I’m a life-long Wyomingite, graduated from a little Wyoming high school and went to a slightly larger Wyoming college. If my voice sounds familiar, I was a radio DJ for 7 years and hosted a morning show in Laramie. My voice is STILL on some of the old ads, so you might even have a chance encounter with me in the wild. If there were a credential requirement for putting a Wyoming based podcast online, I’d have all the boxes checked.

Wyoming is a tight knit community, even with the long roads between towns. We take care of our own here and there’s no better way to show your pride than a rider on a bucking horse. When you’re a little kid growing up in Wyoming, there’s something you learn very early on— That symbol, the bucking horse and rider from the university of Wyoming is absolutely EVERYWHERE. 

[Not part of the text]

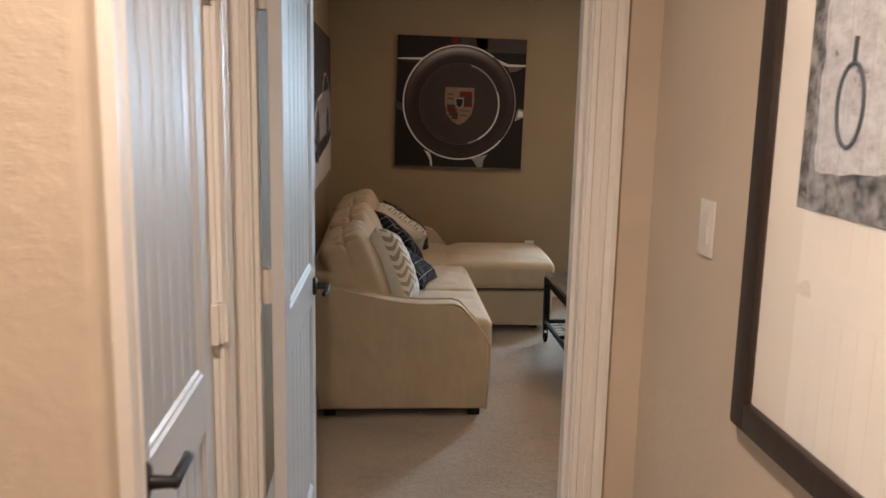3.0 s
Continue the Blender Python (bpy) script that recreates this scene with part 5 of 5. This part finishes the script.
# switch
sw = thing("light_switch", (HX1 - 0.0005, 3.131, 1.368), "white rocker light switch by the doorway", "light switch", rz=-90)
part("cover_plate", slab(-0.036, 0.036, -0.006, 0.0, -0.059, 0.059, 0.002), WHITE_PLASTIC, sw)
part("rocker", prism(bmesh.new(), [(-0.0055, -0.034), (-0.0085, -0.034), (-0.0105, 0.0), (-0.0075, 0.034), (-0.0055, 0.034)], -0.016, 0.016, 0), WHITE_PLASTIC, sw)


# ---- bricks, last ----
COURSE, LONG, JOINT = 0.0815, 0.252, 0.011
rb = random.Random(11)
kinds = []
for i in range(8):
    bm = bmesh.new()
    box(bm, -0.0042, 0.006, -(LONG - JOINT) / 2, (LONG - JOINT) / 2, -(COURSE - JOINT) / 2, (COURSE - JOINT) / 2, 0.003, 1)
    for v in bm.verts:
        v.co += Vector((rb.uniform(-0.0012, 0.0012), rb.uniform(-0.004, 0.004), rb.uniform(-0.0035, 0.0035)))
    kinds.append(mesh_of(bm, "brick", BRICK))
far = bmesh.new()
rows = int((CEIL - 0.01) / COURSE)
for j in range(rows):
    z = 0.055 + j * COURSE
    if z > CEIL - 0.04:
        break
    y = YN + 0.13 - (LONG / 2 if j % 2 else 0.0)
    while y < YF - 0.02:
        cy = y + LONG / 2
        lo, hi = max(y + JOINT / 2, YN + 0.002), min(y + LONG - JOINT / 2, YF - 0.004)
        y += LONG
        if hi - lo < 0.03:
            continue
        out = rb.uniform(-0.0014, 0.0018)
        full = hi - lo > LONG - JOINT - 0.001
        if full and 5.25 < cy < 8.2 and 0.13 < z < 2.06:
            ob = new("brick", kinds[rb.randrange(8)])
            ob.parent = wall_east
            ob.location = (XR - out, (lo + hi) / 2, z)
            ob.rotation_euler = (rb.uniform(-0.008, 0.008), rb.uniform(-0.005, 0.005), rb.uniform(-0.0025, 0.0025))
        else:
            box(far, XR - 0.0042 - out, XR + 0.006, lo, hi, z - (COURSE - JOINT) / 2, z + (COURSE - JOINT) / 2)
ob = part("brick_field", far, BRICK_ISLAND, wall_east, smooth=False)
ob["kind"] = "stuff"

Is it because everyone really loves the sports teams out of UW? Well, that’s part of it, but not the whole cigar. 

Today I hope to explain to you why the bucking horse and rider, also known as the steamboat emblem, is so popular in the cowboy state- The answer might surprise you. First thing’s first, very few wyomingites outside of the copyright office call it the Bucking Horse and Rider or BH&R. We mostly call it the Steamboat. 

The first thing I can’t wait to get to is—- Steamboat was a real horse. This emblem of the bucking horse and rider is based on a real photograph captured in the early days of Cheyenne Frontier Days, around 1908. The horse, eponymously named Steamboat, was said to be untamable– unrideable. 

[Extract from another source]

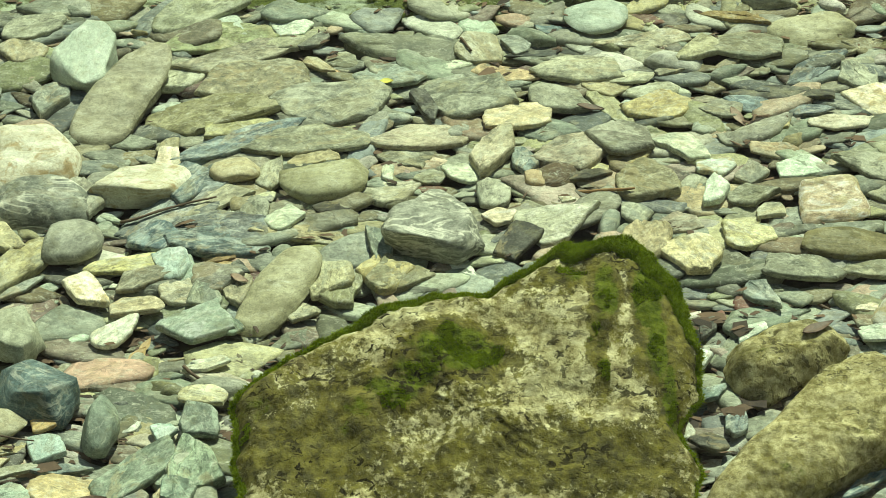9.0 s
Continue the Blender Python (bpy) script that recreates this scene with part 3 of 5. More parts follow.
slab("pale_boulder", (0.740, 5.897), (5.771, 0.261, 0.268), .09, 0.010, .03, "tan", 0.018,
     [(0.525, 5.847), (0.548, 5.933), (0.595, 5.991), (0.677, 6.058), (1.008, 6.074), (1.012, 5.941), (0.937, 5.862), (0.866, 5.819), (0.771, 5.815), (0.657, 5.799), (0.579, 5.771), (0.539, 5.799)],
     [(0.871, 5.868, 0.086, 0.043, 0.4), (0.822, 5.955, 0.153, 0.044, 0.35)])
slab("mossy_boulder", (1.026, 5.777), (5.531, 0.110, 0.384), .08, 0.010, .025, "tan", 0.018,
     [(0.811, 5.790), (0.903, 5.875), (0.997, 5.947), (1.271, 5.975), (1.209, 5.531), (1.095, 5.593), (1.036, 5.624), (0.932, 5.696), (0.861, 5.742)],
     [(0.961, 5.790, 0.132, 0.098, 1.1), (1.047, 5.718, 0.114, 0.108, 1.2), (0.893, 5.778, 0.076, 0.053, 1.5), (1.150, 5.790, 0.114, 0.147, 1)])
slab("ridge_slab", (0.492, 5.832), (5.750, 0.187, 0.213), .04, 0.004, .004, "pale", 0.013,
     [(0.374, 5.947), (0.450, 5.929), (0.586, 5.817), (0.624, 5.771), (0.699, 5.817), (0.725, 5.787), (0.628, 5.750), (0.544, 5.768), (0.416, 5.831), (0.362, 5.873)],
     [(0.446, 5.855, 0.076, 0.018, 0.7), (0.566, 5.802, 0.057, 0.015, 0.6)])
slab("back_rubble", (0.161, 6.034), (5.924, 0.237, 0.213), .08, 0.005, .01, "tan", 0.022,
     [(-0.072, 5.948), (-0.044, 6.036), (-0.035, 6.246), (0.448, 6.248), (0.405, 5.990), (0.307, 5.927), (0.212, 5.924), (0.070, 5.949)],
     [(0.177, 6.036, 0.231, 0.08, 1.0), (0.061, 5.973, 0.116, 0.025, 0.8), (0.329, 6.005, 0.077, 0.079, 0.9)])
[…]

Cheyenne Frontier Days calls itself “The Daddy of Em All,” as one of the oldest rodeos and fairs in the country. Hundreds of thousands of visitors every year come to Cheyenne for the event, and it’s been just as popular since its inception in 1897. 

The earliest known use of the Steamboat emblem was in 1918, about a decade after the photo was captured and used as inspiration.

The original photo the BH&R is based upon

 In 1938, Wyoming applied for a trademark on the emblem to use it on their newly issued license plates that year. Those license plates, still in production today with the emblem in the same place, are considered the longest running license plate motif in the world. 

The emblem has been on everything from football uniforms to business signs, from volleyballs to drinkware. If it exists, there’s probably a version of it with the steamboat symbol on it. 

One of the many origin stories that float around about this emblem, the one many Wyomingites are proudest of, was its inclusion on the insignia and uniforms of WWI battalions from Wyoming. 

The man who was said to be in the original photograph– the cowboy in the bucking horse and cowboy picture, was a man named Clayton Danks. The original photo was taken during his rodeo career, in 1908. Danks was a Wyoming native and passed away in Thermopolis in 1970. 

Steamboat got his name because his nose was injured when he was a foal and it made a high pitched whistling noise when he was galloping, “just like the whistling of a steamboat ship.” 

The university of Wyoming website described the eponymous horse as “Part tornado, part horse, Steamboat was undeniably one of Wyoming’s wildest residents. The 1,100-pound black bronc with three white stockings [was a champion,]” 

The giant bucking bronco was dubbed “The Horse That Couldn’t Be Ridden” was his tagline as one of the toughest horses to face off against in his 1908-1909 season. 

My mother, another lifelong Wyomingite and proud rodeo queen– said that the whole symbol was a way of telling the world that Wyoming is untamable. That those who would try to tame her will end up on their back, like Danks tried himself, just a few seconds after the famous image was captured. 

Steamboat, the horse, was given the greatest honor a horse could get. After his death in 1914, he was buried beneath chute 9 at Cheyenne Frontier Park, where the Cheyenne Frontier Days– the Daddy of them All, is held every year and where Steamboat spent nearly a decade terrorizing cowboys. 

Today the symbol is more than just a horse on a rider– it’s an example of Wyoming’s spirit, from the days when its first iteration graced the shoulders of boys in the military, to wearing the brown and gold for your favorite football team, the steamboat, or the Bucking Horse and Rider as it’s officially called, reminds all of the folks in Wyoming of their wild and rowdy roots and the spirit that makes the Cowboy State special.